A prospective student of the Master’s program `Advanced Mathematics’ is expected to have a good knowledge of at least four topics from the following list.
Rings, subrings, ideals. Homomorphism theorem. Polynomial ring, Bezout theorem. Factoriality of the polynomial ring over the field. Vector spaces. Linear dependence. The existence of a basis in a vector space. Linear mapping. Rank of a linear map, Kronecker–Capelli theorem. Eigenvalues and the characteristic polynomial. Hamilton–Cayley Theorem. Nilpotent operators. Jordan normal form over complex numbers.
Euclidean spaces, scalar product, distances, angles. Affine and orthogonal transformations, rigid displacements. Curves and surfaces of the second order. Curvature of the planar curve, curvature and torsion of a spatial curve, Frenet formula. Metric and topological spaces, continuous maps of topological spaces. Connectedness and path connectedness, compactness. Homotopy of maps. The fundamental group of a topological space. The fundamental group of a circle.
Limits. Compactness. Continuity. Uniform convergence. Differential and derivative. Extrema of functions. Taylor series. Riemann Integral. Differentiable mappings. Conditional extrema. Lagrange multipliers method. The Lebesgue Integral. L^p classes. Tonelli’s theorem. Fubini’s Theorem. Convolution of functions. Holomorphic function. Cauchy’s Theorem. Liouville theorem. Residues. Rouché’s Theorem. Fourier series. The Dirichlet and Fejer kernels. Decay of Fourier coefficients. Plancherel’s Theorem.
Existence and uniqueness of solutions. Linear systems of differential equations. Dependence of solutions on initial data and parameters. Lyapunov stability. Basic problems of mathematical physics. Distributional solution of differential equations. The fundamental solution and Cauchy problem.
Graphs, directed graphs, trees, connected components in the directed and undirected graph. Matching, the Hall Lemma. Planar graphs, Euler formula. Eulerian paths and cycles. Permutations, cyclic type. Combinations with and without repetitions. Partial permutations.

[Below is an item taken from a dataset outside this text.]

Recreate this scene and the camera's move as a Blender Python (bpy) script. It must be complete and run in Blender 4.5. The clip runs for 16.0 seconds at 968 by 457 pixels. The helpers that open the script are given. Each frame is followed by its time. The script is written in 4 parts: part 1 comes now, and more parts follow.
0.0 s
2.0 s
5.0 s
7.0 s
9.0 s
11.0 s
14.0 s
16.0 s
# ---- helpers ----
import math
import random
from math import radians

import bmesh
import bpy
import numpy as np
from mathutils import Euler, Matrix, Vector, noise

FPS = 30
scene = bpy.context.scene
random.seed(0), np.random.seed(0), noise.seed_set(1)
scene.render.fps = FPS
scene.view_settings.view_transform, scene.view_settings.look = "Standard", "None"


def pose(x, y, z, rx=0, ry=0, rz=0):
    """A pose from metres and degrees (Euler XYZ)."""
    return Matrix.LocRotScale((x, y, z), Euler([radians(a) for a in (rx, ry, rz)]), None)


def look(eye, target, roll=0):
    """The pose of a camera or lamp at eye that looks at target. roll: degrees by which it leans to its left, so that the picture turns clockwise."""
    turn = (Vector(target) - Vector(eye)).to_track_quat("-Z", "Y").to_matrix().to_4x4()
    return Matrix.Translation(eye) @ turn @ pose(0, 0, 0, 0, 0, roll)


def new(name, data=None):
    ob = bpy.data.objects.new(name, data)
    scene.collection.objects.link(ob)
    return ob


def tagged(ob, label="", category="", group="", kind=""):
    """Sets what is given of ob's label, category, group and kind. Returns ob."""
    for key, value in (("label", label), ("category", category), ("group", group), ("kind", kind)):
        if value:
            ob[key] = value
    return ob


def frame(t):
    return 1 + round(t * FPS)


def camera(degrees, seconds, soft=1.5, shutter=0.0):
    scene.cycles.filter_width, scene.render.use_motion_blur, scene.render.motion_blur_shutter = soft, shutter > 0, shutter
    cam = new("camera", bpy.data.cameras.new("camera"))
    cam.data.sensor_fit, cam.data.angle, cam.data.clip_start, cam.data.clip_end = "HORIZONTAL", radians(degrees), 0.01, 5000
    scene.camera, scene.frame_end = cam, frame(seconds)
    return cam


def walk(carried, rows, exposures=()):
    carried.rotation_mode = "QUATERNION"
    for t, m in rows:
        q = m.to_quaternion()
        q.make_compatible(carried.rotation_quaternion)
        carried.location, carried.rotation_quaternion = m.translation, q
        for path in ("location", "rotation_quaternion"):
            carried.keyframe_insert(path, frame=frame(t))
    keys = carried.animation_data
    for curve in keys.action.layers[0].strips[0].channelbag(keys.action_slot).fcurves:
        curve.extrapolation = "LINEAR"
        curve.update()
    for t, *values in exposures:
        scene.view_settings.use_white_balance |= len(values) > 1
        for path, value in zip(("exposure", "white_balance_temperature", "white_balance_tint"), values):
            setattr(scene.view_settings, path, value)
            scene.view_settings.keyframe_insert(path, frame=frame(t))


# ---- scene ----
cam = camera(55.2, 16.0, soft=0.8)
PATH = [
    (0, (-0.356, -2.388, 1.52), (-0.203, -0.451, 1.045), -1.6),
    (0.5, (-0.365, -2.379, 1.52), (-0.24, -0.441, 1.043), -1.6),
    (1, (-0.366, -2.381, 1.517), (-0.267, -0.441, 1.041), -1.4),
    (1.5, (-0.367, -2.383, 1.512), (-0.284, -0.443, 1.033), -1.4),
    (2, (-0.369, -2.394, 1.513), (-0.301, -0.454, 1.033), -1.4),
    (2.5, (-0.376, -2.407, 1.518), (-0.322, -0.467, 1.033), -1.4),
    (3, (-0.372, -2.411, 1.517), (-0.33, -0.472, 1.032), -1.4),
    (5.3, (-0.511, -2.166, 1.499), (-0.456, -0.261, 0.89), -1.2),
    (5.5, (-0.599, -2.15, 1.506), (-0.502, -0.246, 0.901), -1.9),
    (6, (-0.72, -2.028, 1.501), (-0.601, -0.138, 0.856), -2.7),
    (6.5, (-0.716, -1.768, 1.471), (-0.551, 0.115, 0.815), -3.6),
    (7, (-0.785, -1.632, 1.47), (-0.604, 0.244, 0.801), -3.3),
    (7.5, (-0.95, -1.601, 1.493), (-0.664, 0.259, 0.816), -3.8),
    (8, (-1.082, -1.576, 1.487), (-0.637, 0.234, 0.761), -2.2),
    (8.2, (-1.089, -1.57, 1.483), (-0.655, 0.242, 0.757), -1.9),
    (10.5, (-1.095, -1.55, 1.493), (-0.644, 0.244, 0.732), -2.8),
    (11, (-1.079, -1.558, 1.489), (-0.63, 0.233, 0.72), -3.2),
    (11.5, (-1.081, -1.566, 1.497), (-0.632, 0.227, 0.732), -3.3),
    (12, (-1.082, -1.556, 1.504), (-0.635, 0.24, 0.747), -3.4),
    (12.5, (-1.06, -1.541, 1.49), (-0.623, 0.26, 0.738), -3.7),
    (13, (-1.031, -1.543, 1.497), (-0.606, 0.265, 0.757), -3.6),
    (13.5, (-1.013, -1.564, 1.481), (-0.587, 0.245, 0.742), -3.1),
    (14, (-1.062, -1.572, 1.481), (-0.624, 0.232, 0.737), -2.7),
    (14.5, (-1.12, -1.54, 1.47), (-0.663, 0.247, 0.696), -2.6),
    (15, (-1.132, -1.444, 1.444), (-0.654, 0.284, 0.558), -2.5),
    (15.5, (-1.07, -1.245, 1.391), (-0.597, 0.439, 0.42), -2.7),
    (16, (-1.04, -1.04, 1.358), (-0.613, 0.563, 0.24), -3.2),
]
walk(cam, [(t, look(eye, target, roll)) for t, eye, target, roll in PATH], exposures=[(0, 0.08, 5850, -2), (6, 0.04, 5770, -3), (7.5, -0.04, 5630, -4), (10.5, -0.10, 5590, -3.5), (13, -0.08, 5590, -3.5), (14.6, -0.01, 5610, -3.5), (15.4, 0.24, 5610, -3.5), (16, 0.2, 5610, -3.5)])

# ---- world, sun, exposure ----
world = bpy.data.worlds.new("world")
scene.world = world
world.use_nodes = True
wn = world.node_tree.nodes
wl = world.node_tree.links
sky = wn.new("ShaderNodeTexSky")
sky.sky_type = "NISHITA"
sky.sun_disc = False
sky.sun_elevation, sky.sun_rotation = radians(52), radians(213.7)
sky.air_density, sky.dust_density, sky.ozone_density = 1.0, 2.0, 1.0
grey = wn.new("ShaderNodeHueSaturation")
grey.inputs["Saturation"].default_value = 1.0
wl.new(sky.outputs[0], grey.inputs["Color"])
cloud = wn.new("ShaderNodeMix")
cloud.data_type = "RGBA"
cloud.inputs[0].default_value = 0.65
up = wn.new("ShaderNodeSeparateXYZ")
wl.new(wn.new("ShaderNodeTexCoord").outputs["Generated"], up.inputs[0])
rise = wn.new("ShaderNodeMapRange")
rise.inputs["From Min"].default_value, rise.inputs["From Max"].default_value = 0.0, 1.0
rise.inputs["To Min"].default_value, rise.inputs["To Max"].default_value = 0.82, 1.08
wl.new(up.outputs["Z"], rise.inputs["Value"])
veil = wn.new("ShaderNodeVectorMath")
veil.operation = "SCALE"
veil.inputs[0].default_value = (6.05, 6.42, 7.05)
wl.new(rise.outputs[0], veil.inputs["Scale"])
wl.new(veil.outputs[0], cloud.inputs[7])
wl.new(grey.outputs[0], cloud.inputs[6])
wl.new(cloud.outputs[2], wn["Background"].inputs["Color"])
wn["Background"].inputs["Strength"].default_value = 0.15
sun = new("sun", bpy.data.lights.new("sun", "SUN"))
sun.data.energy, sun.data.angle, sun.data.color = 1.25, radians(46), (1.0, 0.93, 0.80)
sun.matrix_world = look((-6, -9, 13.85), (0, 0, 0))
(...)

Probability spaces. Distributions of random variables. Criteria for independence of random variables. Numerical characteristics of random variables. Bernoulli tests. Law of Large Numbers. Local and integral limit theorems of de Moivre–Laplace. Central limit theorem for sums of independent random variables. Characteristic functions. Markov chains with finite or countable set of states. Discrete-time martingales.
The language of propositional classical logic and its two-valued semantics. Disjunctive normal forms (DNF’s) and conjunctive normal forms (CNF’s). The DNF and CNF theorems (on reduction of propositional formulas to DNF’s and CNF’s respectively). A Hilbert-style calculus for propositional classical logic and derivability in it. The deduction theorem for this calculus. Consistent and maximal consistent sets. The strong completeness theorem (including soundness) for the Hilbert-style calculus for propositional classical logic and its most important consequences.
Paradoxes of naive set theory. Zermelo–Fraenkel axioms and the Axiom of Choice. Basic operations on sets and their basic properties. Ordered pairs, triples, etc. Cartesian products. Relations and functions. Equivalence relations and partial orders. Transfinite induction. Well ordered sets and transfinite recursion. Isomorphism of well ordered sets. Comparability of well ordered sets. Equinumerosity and its elementary properties. Cantor–Schröder–Bernstein theorem. The theorem on the comparability of cardinalities. Cantor theorem (on the cardinality of the set of all subsets of a given set). Countable sets and their basic properties. Cardinalities of unions and products of sets.
Time complexity of algorithms and estimation methods. Master theorem. Algorithms for searching in graphs (depth-first search, breadth-first search, Dijkstra’s algorithm). Sorting algorithms (insertion sort, merge sort, quicksort, heapsort). Data structures for sets (linked list, AVL tree or red-black tree, hash table), and operations with them. Finite automata (deterministic and non-deterministic), their equivalence. Computational complexity: complexity class NP, examples of NP-complete problems. Algorithmically intractable problems.